What is required ▸
Look below for the line containing "scene.collection.objects.link(ob)" and the line containing "what is given"; repeat exactly those two lines and all lines between them, and nothing else.

--- START ---

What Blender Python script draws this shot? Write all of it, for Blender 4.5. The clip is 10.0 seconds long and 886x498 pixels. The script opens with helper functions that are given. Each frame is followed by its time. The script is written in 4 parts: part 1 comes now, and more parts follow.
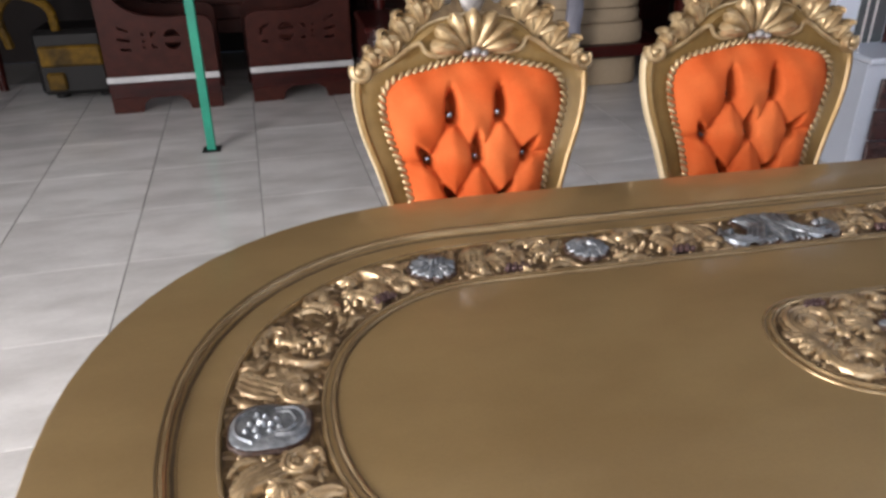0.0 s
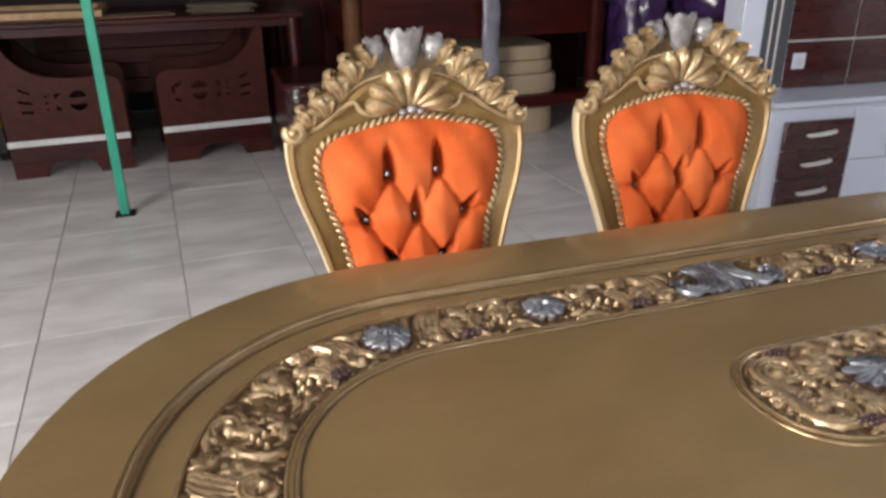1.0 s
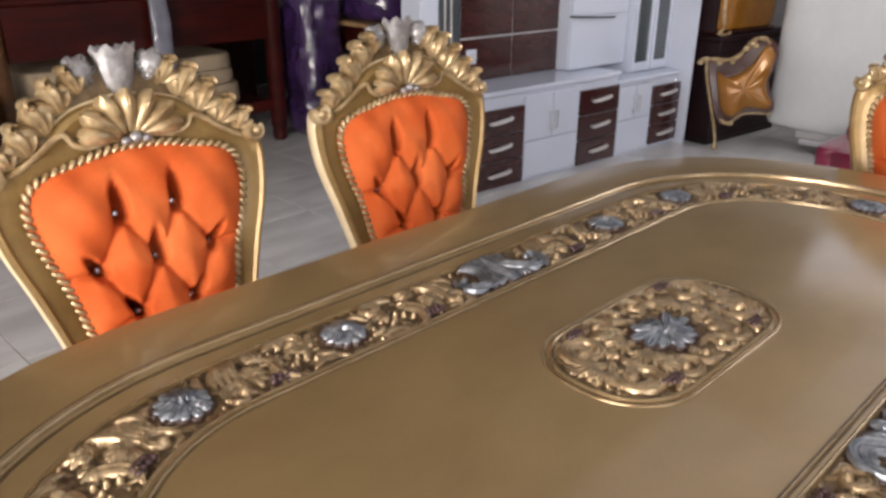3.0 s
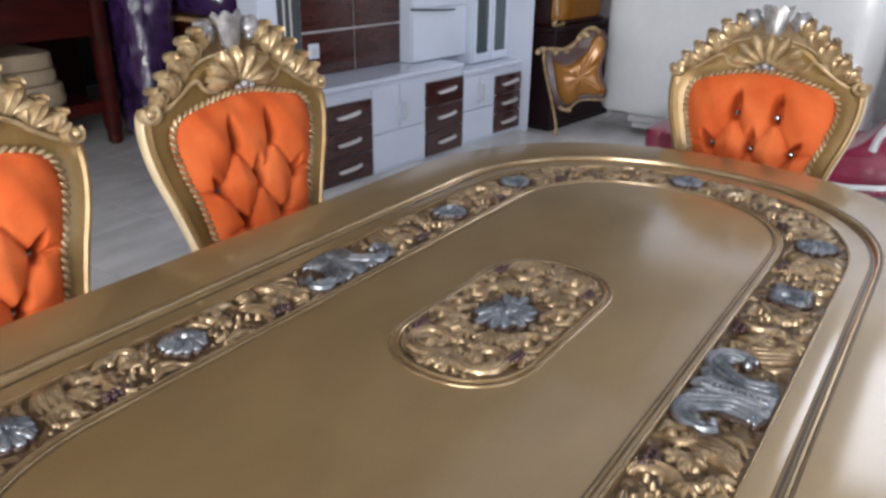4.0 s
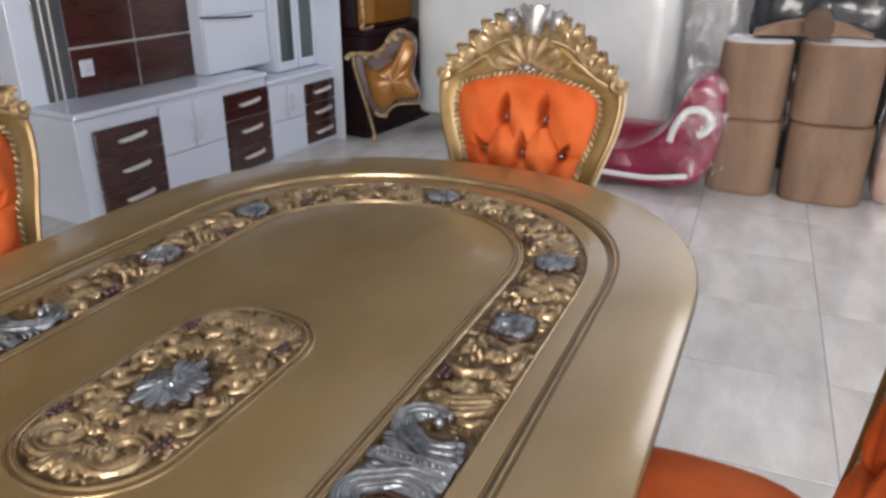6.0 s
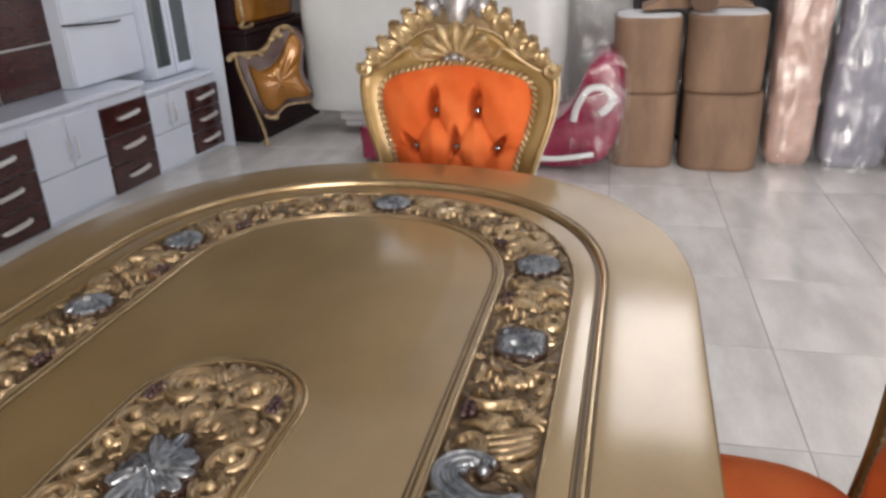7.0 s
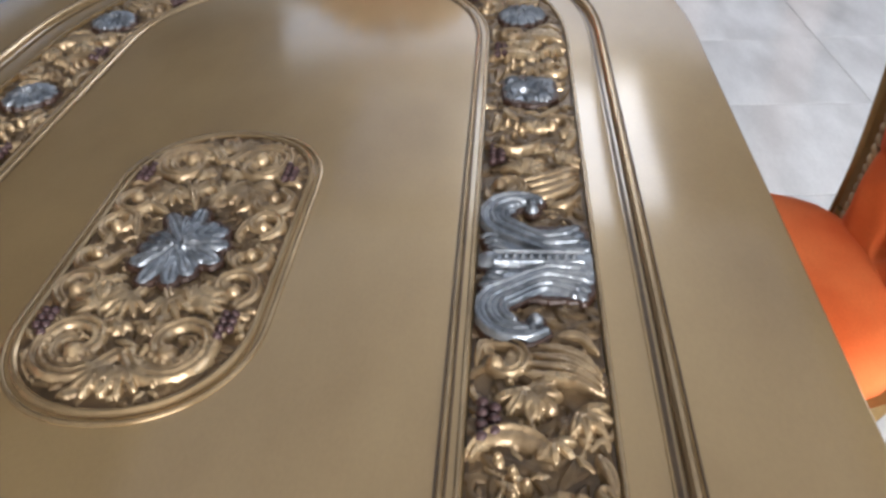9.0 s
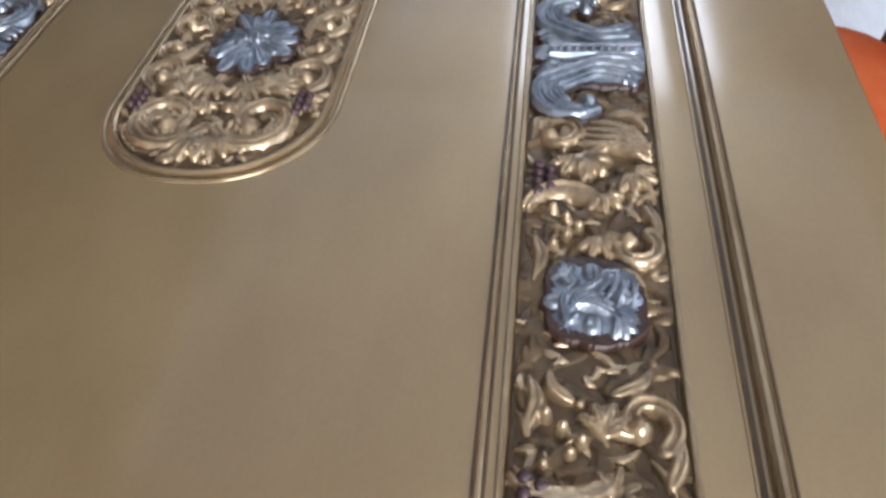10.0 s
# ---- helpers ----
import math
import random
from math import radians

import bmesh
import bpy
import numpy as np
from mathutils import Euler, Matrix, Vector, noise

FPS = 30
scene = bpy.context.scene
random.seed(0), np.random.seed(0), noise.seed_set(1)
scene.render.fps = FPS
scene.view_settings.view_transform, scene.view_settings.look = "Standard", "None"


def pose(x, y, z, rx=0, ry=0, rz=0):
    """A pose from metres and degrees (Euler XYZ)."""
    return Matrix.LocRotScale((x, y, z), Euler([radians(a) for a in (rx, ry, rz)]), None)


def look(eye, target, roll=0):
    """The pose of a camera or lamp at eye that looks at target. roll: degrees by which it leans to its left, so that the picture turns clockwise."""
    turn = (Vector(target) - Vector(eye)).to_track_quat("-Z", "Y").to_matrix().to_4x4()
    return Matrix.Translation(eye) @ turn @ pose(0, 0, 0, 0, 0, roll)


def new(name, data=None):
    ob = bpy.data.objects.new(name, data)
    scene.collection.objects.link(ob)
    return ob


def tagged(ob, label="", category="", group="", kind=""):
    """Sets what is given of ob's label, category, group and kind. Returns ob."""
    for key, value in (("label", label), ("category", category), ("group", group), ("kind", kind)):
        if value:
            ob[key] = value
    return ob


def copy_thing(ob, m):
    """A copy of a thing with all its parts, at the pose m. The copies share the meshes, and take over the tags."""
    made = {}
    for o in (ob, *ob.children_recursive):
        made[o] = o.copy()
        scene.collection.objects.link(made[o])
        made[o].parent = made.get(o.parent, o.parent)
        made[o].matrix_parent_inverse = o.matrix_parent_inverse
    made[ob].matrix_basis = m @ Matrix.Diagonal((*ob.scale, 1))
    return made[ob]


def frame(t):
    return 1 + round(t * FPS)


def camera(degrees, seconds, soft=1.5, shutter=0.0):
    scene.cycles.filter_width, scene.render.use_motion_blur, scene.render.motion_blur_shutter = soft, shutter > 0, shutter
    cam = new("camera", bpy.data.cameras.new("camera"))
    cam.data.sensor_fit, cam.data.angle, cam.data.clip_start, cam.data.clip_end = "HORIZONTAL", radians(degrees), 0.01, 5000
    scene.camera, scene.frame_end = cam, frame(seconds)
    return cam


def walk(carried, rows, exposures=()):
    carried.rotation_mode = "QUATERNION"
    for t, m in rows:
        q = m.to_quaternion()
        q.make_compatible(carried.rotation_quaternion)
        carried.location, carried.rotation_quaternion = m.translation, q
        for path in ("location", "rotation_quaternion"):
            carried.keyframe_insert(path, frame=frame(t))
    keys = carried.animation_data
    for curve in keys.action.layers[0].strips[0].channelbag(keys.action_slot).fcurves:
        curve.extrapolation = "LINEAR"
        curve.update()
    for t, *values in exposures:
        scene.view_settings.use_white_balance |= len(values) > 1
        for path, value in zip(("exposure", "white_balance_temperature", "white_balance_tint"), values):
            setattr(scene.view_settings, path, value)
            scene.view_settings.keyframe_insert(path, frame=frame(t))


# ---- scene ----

--- END ---

Solution to the problem ▸
    scene.collection.objects.link(ob)
    return ob


def tagged(ob, label="", category="", group="", kind=""):
    """Sets what is given of ob's label, category, group and kind. Returns ob."""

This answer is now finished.